== Exercise ==
Gather, from the listing beneath this task, every line holding the string "kind".

== Dataset content ==
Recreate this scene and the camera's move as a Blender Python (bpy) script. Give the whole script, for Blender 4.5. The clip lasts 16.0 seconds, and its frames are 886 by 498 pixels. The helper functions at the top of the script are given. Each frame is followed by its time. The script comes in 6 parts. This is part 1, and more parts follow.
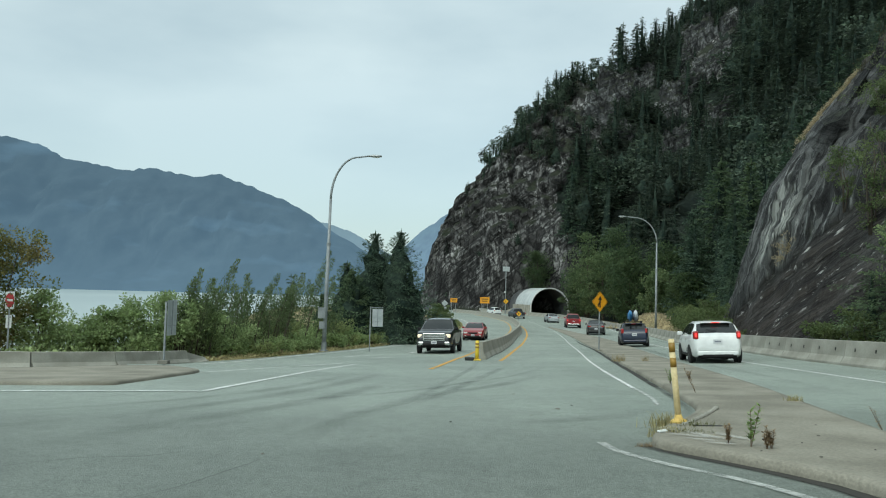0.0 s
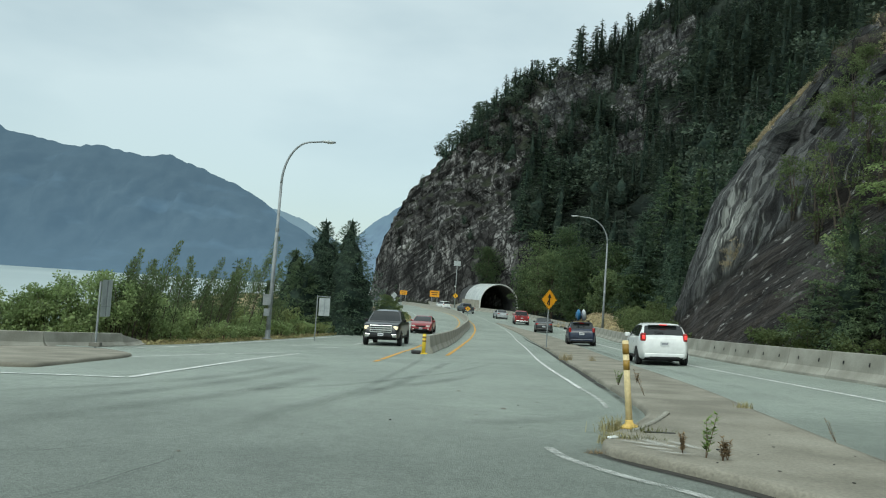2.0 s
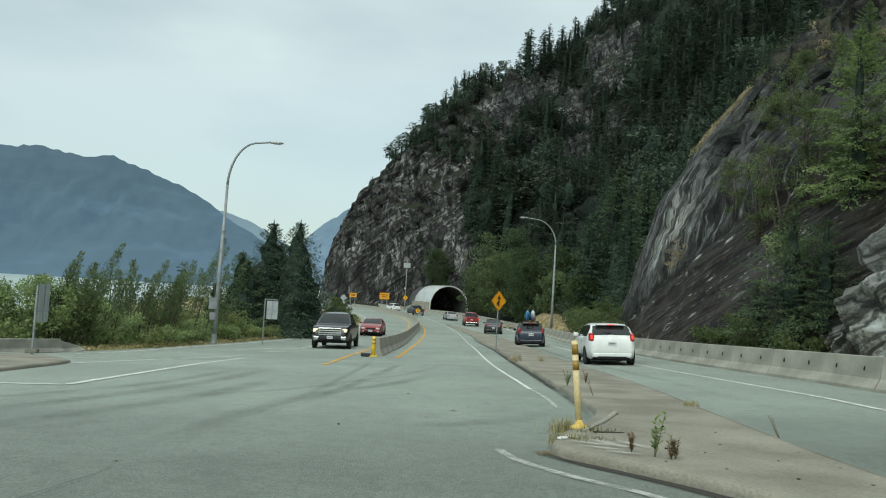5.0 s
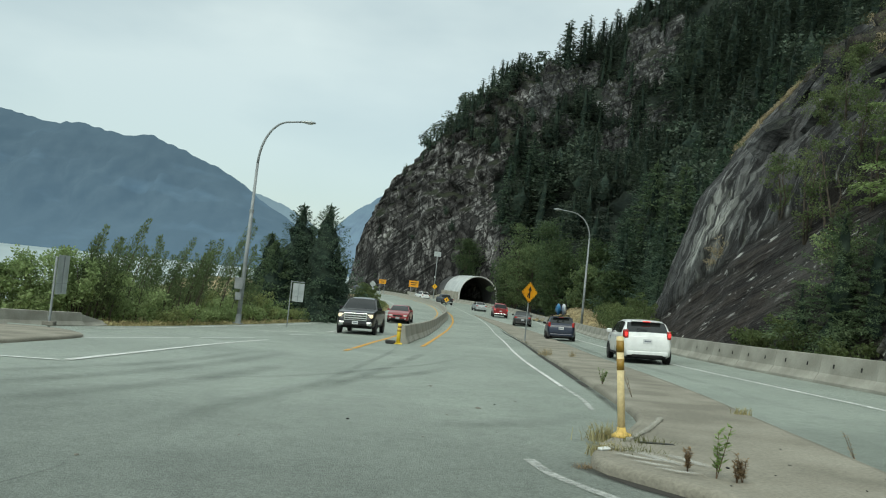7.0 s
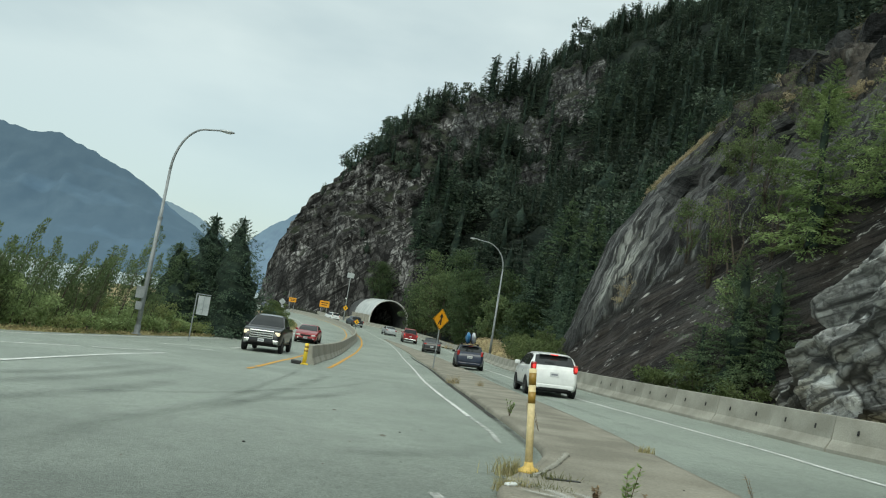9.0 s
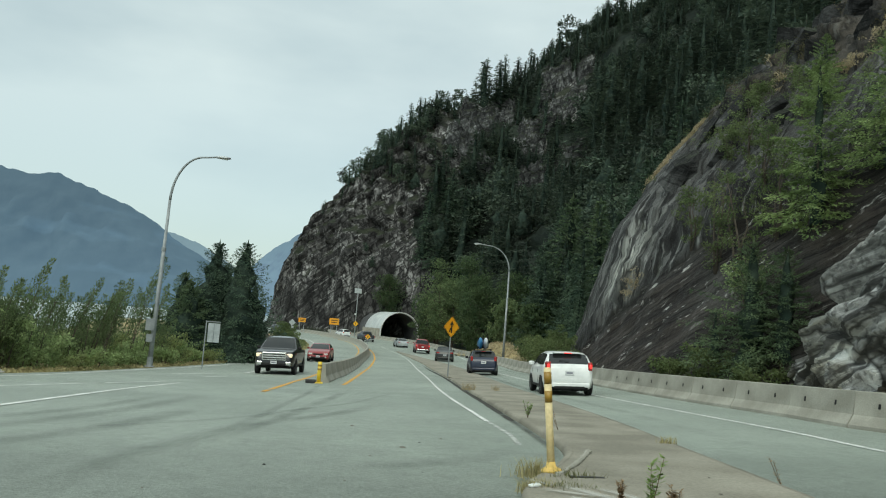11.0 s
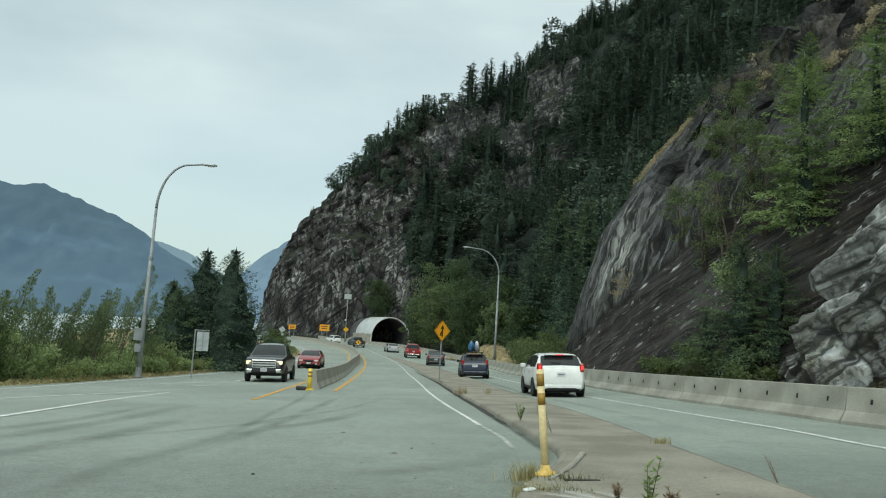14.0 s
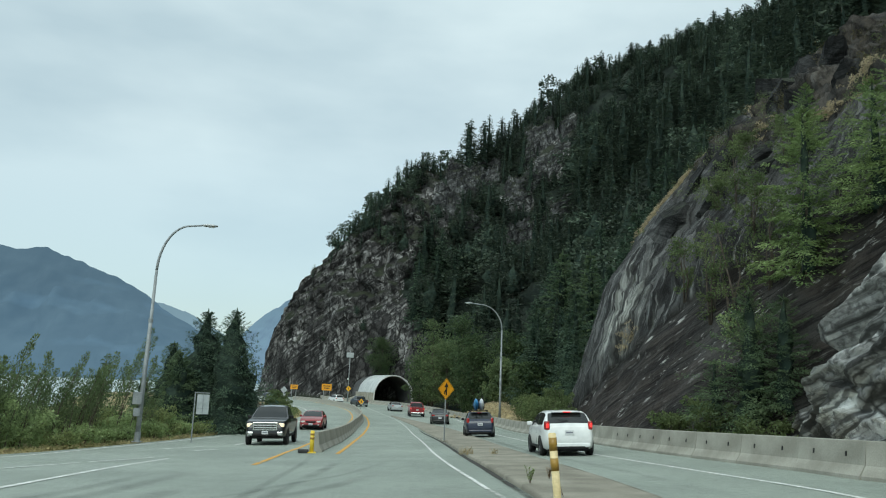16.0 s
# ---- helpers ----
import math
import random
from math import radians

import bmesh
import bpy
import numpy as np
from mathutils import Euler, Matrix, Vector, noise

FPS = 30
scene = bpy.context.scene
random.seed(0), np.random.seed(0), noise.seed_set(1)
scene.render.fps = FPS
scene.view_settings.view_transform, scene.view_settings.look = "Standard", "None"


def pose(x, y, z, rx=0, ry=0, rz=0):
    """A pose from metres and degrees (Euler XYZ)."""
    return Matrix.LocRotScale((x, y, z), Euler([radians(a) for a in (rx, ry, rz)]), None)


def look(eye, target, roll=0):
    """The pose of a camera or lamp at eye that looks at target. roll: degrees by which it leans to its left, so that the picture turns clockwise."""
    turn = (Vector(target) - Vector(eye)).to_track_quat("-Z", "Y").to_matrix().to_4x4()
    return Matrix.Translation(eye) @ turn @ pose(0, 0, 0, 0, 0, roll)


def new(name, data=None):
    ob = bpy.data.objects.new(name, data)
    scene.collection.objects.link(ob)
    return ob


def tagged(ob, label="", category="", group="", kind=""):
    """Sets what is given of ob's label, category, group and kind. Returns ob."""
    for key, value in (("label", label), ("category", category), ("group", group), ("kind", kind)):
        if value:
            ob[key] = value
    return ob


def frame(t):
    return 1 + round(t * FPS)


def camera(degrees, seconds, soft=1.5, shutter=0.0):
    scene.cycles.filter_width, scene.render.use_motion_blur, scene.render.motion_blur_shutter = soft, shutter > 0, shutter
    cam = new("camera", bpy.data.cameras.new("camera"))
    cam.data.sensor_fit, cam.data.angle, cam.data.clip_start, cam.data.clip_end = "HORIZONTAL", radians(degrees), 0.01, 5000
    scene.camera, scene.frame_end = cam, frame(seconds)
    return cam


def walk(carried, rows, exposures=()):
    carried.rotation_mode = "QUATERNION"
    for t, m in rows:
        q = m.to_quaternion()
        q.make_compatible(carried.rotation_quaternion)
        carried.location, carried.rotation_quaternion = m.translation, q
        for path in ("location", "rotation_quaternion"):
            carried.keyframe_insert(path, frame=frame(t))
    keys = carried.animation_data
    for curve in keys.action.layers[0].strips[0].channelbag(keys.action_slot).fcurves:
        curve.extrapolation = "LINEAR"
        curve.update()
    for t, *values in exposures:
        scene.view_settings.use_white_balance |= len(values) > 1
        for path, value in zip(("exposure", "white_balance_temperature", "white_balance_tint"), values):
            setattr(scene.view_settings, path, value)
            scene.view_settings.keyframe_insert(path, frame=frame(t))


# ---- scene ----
cam = camera(58.6, 16.0, soft=1.1)
PATH = [
    (0, (-0.477, -0.436, 1.075), (-0.476, 1.561, 1.191), 1.53),
    (0.5, (-0.459, -0.233, 1.070), (-0.481, 1.765, 1.166), 1.85),
    (1, (-0.444, -0.033, 1.056), (-0.453, 1.966, 1.118), 2.31),
    (1.5, (-0.412, 0.129, 1.040), (-0.370, 2.128, 1.107), 2.41),
    (2, (-0.413, 0.162, 1.051), (-0.290, 2.155, 1.155), 3.86),
    (2.5, (-0.419, 0.174, 1.052), (-0.199, 2.157, 1.188), 6.04),
    (3, (-0.418, 0.178, 1.055), (-0.110, 2.149, 1.198), 6.61),
    (3.5, (-0.401, 0.210, 1.049), (-0.064, 2.176, 1.199), 5.83),
    (4, (-0.414, 0.193, 1.056), (-0.110, 2.163, 1.215), 4.55),
    (4.5, (-0.406, 0.192, 1.050), (-0.128, 2.167, 1.197), 4.06),
    (5, (-0.395, 0.262, 1.046), (-0.146, 2.243, 1.163), 3.45),
    (5.2, (-0.390, 0.339, 1.042), (-0.161, 2.324, 1.142), 3.50),
    (7.3, (-0.222, 1.494, 0.962), (-0.047, 3.484, 1.048), 6.03),
    (7.5, (-0.224, 1.561, 0.957), (-0.023, 3.548, 1.061), 6.86),
    (8, (-0.214, 1.629, 0.952), (0.074, 3.602, 1.102), 7.68),
    (8.5, (-0.214, 1.618, 0.959), (0.127, 3.582, 1.125), 8.30),
    (9, (-0.213, 1.632, 0.954), (0.163, 3.588, 1.129), 9.16),
    (11.5, (-0.192, 1.659, 0.937), (0.174, 3.615, 1.132), 3.74),
    (12, (-0.173, 1.686, 0.933), (0.203, 3.641, 1.122), 3.62),
    (12.5, (-0.181, 1.714, 0.942), (0.201, 3.667, 1.141), 3.29),
    (13, (-0.177, 1.756, 0.935), (0.197, 3.708, 1.152), 3.23),
    (13.5, (-0.174, 1.770, 0.930), (0.206, 3.721, 1.150), 3.38),
    (14, (-0.175, 1.763, 0.933), (0.213, 3.714, 1.139), 3.34),
    (14.5, (-0.195, 1.720, 0.946), (0.183, 3.673, 1.147), 3.28),
    (15, (-0.181, 1.754, 0.935), (0.182, 3.710, 1.138), 3.27),
    (15.5, (-0.156, 1.832, 0.922), (0.207, 3.786, 1.146), 3.30),
    (16, (-0.154, 2.018, 0.986), (0.220, 3.952, 1.332), 2.30),
]
walk(cam, [(t, look(eye, target, roll)) for t, eye, target, roll in PATH],
     [(0.0, 0.0, 6300, -6), (2.0, 0.0, 6400, -6), (5.0, 0.0, 6550, -6), (9.0, 0.0, 6700, -6), (14.5, 0.0, 6550, -6), (15.5, 0.0, 6500, -6), (16.0, 0.0, 6250, -6)])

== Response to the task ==
def tagged(ob, label="", category="", group="", kind=""):
    """Sets what is given of ob's label, category, group and kind. Returns ob."""
    for key, value in (("label", label), ("category", category), ("group", group), ("kind", kind)):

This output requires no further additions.